The ferry was providing a regular passenger/ commuter service on a busy waterway and was on its third run of the day. The skipper was feeling tired and finding it difficult to remain alert. He had started work on board at 0500 after finishing a night shift in a land-based occupation. At the previous stop, the skipper had sat back in his chair, closed his eyes and fallen asleep for a few moments until woken by the VHF radio. He then readied himself, manoeuvred the ferry off the berth and increased the ferry’s speed to 29kts.
About 4 minutes later, the skipper reduced the ferry’s speed to 12kts as it approached the next stop. He then sat back in his chair and closed his eyes. Moments later, the skipper awoke with a start to find the ferry heading straight for a pontoon only 50m ahead.
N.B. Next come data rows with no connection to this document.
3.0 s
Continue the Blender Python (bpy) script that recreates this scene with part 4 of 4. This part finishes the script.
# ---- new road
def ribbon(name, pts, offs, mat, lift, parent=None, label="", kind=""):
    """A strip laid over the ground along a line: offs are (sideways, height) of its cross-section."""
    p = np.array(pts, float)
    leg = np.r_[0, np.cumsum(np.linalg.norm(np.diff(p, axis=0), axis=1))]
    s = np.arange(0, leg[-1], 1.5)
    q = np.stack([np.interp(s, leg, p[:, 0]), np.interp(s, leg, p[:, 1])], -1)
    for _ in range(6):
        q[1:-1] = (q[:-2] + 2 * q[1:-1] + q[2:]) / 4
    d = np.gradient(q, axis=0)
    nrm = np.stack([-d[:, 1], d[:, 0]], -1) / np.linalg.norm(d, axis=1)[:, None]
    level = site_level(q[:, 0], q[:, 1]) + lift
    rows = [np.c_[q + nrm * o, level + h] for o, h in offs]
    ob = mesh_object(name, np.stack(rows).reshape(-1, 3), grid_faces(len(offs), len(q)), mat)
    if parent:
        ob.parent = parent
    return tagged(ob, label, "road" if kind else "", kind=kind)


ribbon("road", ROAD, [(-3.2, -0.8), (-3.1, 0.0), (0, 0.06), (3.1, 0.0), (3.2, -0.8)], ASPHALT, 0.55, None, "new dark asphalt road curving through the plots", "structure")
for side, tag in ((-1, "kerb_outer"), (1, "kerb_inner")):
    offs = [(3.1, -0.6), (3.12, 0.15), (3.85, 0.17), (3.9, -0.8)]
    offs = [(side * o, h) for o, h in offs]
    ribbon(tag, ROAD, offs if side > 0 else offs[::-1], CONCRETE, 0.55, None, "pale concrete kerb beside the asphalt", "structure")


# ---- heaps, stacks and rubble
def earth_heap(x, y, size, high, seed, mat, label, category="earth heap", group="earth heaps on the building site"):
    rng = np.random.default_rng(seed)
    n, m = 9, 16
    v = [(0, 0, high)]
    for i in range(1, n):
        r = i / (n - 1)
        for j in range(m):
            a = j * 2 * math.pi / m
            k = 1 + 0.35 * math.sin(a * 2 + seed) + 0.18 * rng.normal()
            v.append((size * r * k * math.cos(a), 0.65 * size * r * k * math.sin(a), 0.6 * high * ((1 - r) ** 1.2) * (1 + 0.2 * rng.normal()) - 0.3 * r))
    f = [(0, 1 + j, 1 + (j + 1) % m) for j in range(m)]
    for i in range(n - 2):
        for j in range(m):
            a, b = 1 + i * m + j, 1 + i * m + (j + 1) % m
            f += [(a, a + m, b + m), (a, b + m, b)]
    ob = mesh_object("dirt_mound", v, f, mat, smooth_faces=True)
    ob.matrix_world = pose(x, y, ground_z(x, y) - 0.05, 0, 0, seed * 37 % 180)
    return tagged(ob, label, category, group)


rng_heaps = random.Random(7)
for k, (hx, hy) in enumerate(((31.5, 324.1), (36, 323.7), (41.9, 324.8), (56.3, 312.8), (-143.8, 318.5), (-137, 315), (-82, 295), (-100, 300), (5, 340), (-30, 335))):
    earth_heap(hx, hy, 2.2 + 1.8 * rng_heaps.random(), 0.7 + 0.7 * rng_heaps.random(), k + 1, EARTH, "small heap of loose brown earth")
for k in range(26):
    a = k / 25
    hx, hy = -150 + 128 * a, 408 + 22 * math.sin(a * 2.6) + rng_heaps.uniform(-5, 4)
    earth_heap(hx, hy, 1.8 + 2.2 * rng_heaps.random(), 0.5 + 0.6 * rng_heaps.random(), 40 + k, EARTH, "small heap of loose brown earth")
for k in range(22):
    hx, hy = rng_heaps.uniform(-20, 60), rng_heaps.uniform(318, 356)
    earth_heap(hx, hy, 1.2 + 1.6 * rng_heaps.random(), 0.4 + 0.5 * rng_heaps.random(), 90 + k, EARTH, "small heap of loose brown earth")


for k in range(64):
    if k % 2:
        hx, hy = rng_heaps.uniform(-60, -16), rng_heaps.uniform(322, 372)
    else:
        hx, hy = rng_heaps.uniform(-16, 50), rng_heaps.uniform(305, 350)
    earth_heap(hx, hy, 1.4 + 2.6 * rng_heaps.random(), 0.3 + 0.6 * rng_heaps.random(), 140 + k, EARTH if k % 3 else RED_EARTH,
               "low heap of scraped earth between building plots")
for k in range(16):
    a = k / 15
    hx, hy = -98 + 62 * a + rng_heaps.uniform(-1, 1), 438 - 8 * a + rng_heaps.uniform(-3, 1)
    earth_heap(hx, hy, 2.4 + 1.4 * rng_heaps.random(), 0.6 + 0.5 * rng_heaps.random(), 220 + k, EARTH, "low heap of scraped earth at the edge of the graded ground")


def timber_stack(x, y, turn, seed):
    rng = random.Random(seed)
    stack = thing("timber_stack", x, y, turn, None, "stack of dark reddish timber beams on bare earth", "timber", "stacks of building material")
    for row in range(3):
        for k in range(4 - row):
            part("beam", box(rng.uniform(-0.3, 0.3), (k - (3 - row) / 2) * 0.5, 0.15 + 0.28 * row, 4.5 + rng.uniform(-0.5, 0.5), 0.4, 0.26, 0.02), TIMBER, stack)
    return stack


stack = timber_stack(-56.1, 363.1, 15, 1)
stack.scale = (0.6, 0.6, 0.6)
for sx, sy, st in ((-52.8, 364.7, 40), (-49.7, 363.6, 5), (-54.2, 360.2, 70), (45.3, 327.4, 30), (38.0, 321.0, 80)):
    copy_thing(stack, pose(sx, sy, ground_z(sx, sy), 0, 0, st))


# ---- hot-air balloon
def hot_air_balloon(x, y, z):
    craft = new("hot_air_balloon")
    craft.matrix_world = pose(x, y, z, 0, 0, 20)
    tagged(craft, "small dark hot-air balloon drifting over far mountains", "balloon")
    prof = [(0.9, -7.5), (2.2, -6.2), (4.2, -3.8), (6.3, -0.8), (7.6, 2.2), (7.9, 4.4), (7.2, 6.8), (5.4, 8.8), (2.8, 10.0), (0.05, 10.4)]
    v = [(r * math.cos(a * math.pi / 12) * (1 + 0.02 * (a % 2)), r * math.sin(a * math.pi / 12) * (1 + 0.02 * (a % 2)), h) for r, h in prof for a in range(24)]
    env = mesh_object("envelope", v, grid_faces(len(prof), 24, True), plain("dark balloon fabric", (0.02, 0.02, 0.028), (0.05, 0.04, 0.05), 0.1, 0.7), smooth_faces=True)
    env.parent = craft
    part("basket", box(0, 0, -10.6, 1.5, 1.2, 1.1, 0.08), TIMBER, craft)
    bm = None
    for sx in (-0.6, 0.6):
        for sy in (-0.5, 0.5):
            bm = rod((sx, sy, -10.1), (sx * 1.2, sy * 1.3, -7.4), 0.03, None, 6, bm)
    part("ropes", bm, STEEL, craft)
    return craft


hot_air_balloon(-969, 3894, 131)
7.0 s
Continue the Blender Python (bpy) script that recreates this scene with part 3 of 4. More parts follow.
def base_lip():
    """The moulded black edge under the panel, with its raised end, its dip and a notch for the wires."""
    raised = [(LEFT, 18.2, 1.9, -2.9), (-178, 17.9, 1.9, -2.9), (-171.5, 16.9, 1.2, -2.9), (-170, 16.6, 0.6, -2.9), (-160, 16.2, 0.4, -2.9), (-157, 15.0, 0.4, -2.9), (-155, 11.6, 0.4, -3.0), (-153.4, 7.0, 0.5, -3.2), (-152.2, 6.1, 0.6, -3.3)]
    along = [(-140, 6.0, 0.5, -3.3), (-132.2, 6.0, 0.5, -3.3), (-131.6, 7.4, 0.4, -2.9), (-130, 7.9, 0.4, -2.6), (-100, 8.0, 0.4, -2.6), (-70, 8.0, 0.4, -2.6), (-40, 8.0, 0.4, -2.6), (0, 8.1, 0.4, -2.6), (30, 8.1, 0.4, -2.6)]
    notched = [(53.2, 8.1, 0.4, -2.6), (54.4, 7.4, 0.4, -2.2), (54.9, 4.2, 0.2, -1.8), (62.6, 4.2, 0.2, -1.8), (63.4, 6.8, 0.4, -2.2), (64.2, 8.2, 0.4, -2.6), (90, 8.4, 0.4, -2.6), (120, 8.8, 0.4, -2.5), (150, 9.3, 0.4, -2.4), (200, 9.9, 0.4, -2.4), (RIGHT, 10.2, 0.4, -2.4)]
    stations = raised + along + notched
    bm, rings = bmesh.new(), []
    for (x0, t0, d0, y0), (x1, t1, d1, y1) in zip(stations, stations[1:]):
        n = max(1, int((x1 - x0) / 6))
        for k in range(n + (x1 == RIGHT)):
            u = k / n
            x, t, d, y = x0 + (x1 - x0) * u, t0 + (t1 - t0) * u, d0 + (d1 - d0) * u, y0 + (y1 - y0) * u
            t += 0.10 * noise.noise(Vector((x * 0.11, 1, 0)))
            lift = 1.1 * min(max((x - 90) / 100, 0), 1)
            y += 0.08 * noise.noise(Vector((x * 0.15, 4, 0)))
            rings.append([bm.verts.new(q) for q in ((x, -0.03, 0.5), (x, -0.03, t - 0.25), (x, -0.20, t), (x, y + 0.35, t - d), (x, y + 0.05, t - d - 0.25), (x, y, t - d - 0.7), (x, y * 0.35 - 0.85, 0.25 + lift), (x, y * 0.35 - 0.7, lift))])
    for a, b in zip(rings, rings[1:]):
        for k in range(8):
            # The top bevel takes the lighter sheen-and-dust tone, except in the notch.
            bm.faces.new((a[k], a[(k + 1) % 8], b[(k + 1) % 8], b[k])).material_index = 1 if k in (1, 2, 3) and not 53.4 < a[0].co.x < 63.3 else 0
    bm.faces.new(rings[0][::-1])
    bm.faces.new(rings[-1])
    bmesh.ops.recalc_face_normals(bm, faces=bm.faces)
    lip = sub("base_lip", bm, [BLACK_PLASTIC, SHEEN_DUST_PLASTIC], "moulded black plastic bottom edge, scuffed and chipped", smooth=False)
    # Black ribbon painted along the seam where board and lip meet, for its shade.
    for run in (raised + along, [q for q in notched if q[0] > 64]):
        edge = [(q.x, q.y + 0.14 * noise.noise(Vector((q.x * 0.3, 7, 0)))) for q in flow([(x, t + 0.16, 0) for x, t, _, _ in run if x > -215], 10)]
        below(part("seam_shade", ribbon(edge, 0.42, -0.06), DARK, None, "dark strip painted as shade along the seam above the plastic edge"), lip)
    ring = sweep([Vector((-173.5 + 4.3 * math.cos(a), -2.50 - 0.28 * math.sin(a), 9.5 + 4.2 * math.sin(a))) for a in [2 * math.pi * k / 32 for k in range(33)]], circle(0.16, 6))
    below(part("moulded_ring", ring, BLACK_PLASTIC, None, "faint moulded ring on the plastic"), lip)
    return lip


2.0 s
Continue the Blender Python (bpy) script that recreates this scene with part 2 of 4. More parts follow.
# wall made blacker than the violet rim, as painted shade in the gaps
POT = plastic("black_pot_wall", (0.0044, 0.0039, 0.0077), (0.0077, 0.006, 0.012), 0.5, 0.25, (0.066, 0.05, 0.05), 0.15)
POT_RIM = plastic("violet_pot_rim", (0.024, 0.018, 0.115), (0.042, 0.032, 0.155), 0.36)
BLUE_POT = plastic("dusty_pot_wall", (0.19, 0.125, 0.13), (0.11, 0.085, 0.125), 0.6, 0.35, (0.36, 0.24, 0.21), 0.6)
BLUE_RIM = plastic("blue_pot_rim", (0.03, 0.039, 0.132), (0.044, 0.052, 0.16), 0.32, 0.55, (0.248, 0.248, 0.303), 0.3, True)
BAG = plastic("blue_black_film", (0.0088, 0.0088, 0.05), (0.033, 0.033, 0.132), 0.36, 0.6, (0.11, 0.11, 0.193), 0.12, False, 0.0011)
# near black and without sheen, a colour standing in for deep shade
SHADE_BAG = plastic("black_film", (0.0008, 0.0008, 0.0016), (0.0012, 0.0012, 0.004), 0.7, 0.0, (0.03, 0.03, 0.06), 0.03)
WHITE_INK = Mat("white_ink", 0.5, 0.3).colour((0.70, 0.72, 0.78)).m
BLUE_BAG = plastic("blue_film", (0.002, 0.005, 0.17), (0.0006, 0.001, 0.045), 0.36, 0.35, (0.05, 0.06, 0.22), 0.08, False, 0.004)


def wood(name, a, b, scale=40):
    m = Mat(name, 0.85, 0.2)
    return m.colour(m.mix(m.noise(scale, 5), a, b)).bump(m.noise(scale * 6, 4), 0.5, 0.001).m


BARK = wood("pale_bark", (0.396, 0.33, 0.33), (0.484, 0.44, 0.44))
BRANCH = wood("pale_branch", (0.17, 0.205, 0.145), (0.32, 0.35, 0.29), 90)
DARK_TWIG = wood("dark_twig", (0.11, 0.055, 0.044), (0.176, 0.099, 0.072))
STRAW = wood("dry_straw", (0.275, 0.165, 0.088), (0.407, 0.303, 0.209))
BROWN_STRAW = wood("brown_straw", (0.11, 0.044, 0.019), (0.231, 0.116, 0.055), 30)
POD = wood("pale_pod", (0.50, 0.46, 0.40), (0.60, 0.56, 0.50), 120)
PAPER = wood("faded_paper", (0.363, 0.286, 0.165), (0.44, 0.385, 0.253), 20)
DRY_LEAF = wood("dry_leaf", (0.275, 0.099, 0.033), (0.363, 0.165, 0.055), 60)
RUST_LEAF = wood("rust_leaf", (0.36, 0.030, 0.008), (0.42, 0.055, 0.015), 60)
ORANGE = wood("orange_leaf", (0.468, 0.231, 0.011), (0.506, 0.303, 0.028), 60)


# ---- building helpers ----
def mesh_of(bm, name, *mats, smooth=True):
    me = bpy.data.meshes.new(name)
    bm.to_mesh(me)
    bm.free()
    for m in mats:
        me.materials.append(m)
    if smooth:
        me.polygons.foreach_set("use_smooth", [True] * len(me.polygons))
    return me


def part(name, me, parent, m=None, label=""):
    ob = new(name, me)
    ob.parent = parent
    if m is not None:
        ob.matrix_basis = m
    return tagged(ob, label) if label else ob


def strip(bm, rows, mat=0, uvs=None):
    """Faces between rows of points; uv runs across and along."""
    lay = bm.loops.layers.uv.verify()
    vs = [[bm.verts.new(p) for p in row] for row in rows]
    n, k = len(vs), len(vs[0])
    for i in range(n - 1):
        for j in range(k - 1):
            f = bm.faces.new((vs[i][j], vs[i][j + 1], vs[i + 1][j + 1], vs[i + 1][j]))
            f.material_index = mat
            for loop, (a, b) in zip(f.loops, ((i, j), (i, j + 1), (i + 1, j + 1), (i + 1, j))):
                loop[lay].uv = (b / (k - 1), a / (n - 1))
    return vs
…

He immediately set full thrust astern and attempted to turn the ferry, but a heavy landing could not be avoided.
Consequently, the ferry struck the pontoon. Most of the passengers and crew were seated at the time of the impact, but those who were standing were thrown forward, with two passengers and two crew suffering minor injuries.
Damage to the ferry’s port bow above the waterline required it to be taken out of service for repair.
- Tiredness and fatigue are phenomena to which all humans are prone; no one is exempt. Burning candles at both ends is not a sensible preparation for a bridge watch. Looking after yourself, particularly if you have a responsibility to look after the safety of others, is a must.
- Almost every bridge watchkeeper will have experienced the ‘rubber neck’ syndrome when they have been on the verge of falling off to sleep, either through fatigue or boredom. There are many things that can be done to help prevent this from happening, such as standing up, moving around, getting some fresh air and turning down the heating. However, if these don’t work, another watchkeeper should be called either to assist or to take over.
- On many short commuter ferry crossings and river trips, many passengers are desperately keen to disembark as soon as possible, and ignore crew advice to remain seated until the vessel is alongside. Not insisting that everyone must remain seated is fine - until something goes wrong. The consequences then can be significant.